For much more detail on the health benefits of purple (or marroon) carrots, see this fascinating Museum of Carrots website, which also details the history of carrots.
Can You Taste the Carrots in Carrot Cake?
It’s just like beets and chocolate: can you taste beetroot in a chocolate cake? As with the chocolate beetroot flourless fondants recipe, you can’t taste the beetroot as such, but it gives the chocolate a luxurious, natural red velvet colour, adds that perfect moisture and gives a fudgy sensation to the fondants.
Carrot cake – in all forms – is the same. As you can see from the recipe, there’s a lot of carrots making the cake moist, lush and deliciously healthy to boot. It’s important to weigh out your ingredients using digital kitchen scales: according to the Carrot Museum, carrots contain up to 85% water, so the quantity needs to be exact to ensure there are no “soggy bottoms”!
It’s when you tell people that there’s carrot (or beetroot – read ‘veggies?’), then the mind starts to play games.
So, what would you do?
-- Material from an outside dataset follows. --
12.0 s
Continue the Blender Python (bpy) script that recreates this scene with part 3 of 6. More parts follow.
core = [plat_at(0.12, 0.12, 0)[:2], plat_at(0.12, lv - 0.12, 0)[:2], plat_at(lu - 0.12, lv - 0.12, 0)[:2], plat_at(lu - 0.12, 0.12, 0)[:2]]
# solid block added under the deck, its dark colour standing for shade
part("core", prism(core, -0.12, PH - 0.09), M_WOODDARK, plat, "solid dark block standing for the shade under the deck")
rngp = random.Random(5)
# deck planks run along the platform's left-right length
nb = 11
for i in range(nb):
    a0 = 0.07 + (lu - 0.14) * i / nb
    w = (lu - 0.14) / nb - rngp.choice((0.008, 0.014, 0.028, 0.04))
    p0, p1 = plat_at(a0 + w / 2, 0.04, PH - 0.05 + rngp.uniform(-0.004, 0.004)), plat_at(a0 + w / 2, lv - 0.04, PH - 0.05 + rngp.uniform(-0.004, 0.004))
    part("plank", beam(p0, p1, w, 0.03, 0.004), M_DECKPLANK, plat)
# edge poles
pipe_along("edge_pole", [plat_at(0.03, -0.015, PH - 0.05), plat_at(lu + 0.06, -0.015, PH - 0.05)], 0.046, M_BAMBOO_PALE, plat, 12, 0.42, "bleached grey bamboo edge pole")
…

Tell? Not tell? Or tell after it’s eaten?
Reduced Sugar Carrot Cake
As I was developing the recipe for individual carrot cakes, I wondered if I could cut the sugar quantity yet again, without it damaging the flavour. I’m baffled why so many cake recipes contain such a whopping amount of sugar. Is it really necessary? I put this carrot cake to the test many times by reducing the sugar gradually – and the great news is NO – we don’t need as much as you think.
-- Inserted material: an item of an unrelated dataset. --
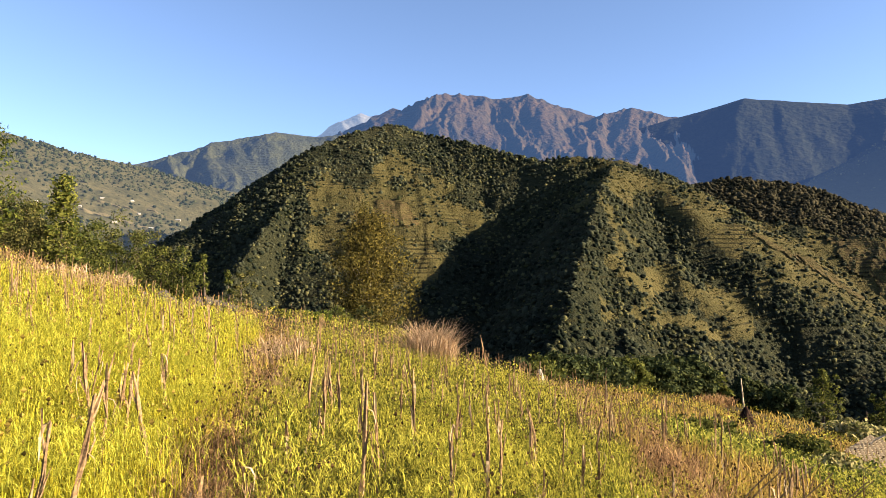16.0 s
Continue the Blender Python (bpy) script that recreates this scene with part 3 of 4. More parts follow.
def zones(x, y):
    """Names by number: 0 ripe yellow millet, 1 green millet, 2 dry brown grass, 3 speckled millet, 4 leafy beans, 5 tan grass, 6 outside."""
    wob = 0.5 * (fbm(x / 2.2, y / 2.2, 3, 201) - 0.5)
    r = np.hypot(x, y)
    p, b = y - np.interp(x, PATH_X, PATH_Y), y - np.interp(x, BANK_X, BANK_Y)
    wide = np.clip(0.2 + 0.02 * r, 0, 0.8)
    bank = np.interp(r, [4, 8, 14, 25, 60], [0.42, 0.75, 1.4, 2.6, 5])
    z = np.where(p < 0, 0, 1)
    z = np.where(np.abs(p + wob) < wide, 2, z)
    z = np.where((b > -bank * 0.8) & (p > wide), 2, z)
    beyond = (b > bank) | (x > -1.8) & (p > 0)
    z = np.where(beyond, 3, z)
    rough = vnoise(x * 1.3, y * 1.3, 211)
    z = np.where(beyond & (-x > 0.42 * y), np.where(rough < 0.55, 5, np.where(rough < 0.72, 2, 4)), z)
    e = np.hypot((x + 7.5) / 5.2, (y - 17.5) / 5.4) + 0.5 * wob
    z = np.where(beyond & (e < 1), 4, z)
    z = np.where(beyond & (y + 0.35 * x + 2 * wob > 21) & (e > 1), 5, z)
    z = np.where((p < -wide) & (r > 25 + 6 * wob), 2, z)
    mixed = vnoise(x * 3.1, y * 3.1, 207)
    z = np.where((z == 2) & (mixed < 0.33) & (r > 5), np.where(mixed < 0.17, 3, 5), z)
    z = np.where((z == 5) & (fbm(x / 3, y / 3, 2, 208) < 0.42), 3, z)
    z = np.where(np.hypot(x + 8.6, y - 24.4) < 1.1, 6, z)
    z = np.where(near_line(x, y, -5.3, 22.2, -2.0, 13.8) < 0.5, 6, z)
    edge = np.interp(np.degrees(np.arctan2(-x, y)), EDGE_AZ, EDGE_R)
    sown = np.interp(np.degrees(np.arctan2(-x, y)), [-40, -34, -30, -22, -17, -13, -10.6, -3.3, 6.6, 12], [13, 13, 14, 14.5, 16.5, 18, 24, 33, 56, 90])
    z = np.where((r > sown) & (r < edge + 1), np.where(x > 0.24 * y, np.where(r > sown + 1.5, 4, 6), 2), z)
    low = (x > 0.5 * y) & (r > edge) & (r < edge + 16)
    return np.where(low, np.where(rough < 0.7, 1, 5), np.where(r > edge + 1.5, 6, z))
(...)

Please just give it a try: if you see the same amount of sugar as the quantity of carrots, already there is too much. Carrots are naturally sweet enough and purple carrots are just as sweet. One of the most important rules I’ve learned about baking from many top French pastry chefs in Paris is:
Too much sugar can mask the flavours and kill the recipe.
Carrot Cake Variations
This purple carrot cake recipe has no raisins, no nuts – just carrots and a warming hint of orange that partners well with the spices. If you can’t find purple carrots – or any of the other colourful carrot varieties such as red carrots, yellow carrots which would also work well (there are even BLACK carrots!) – just use regular orange carrots. Ensure that they’re fresh and even better, organic for the best flavour.
Here are some deliciously different carrot cake variations from my blogging friends:
and what about substituting beetroot for purple (or red carrots) and make Chocolate and Purple Carrot Flourless Fondants?
There’s also only one layer of frosting making it quicker to serve but that’s my lazy side kicking in. As you can see in the method photos below (the small images are clickable to enlarge in the recipe), I cut my cake’s top off to make it flat and piped out the frosting to slightly ‘French-it-up’ but that’s totally optional. Just spread the frosting on with a palette knife.
My photos don’t give this moist cake justice, I’m afraid: we have had 2 weeks of pretty miserable dark skies and constant rain in Paris and so the lack of light has been incredible. Perhaps we need to eat more carrots?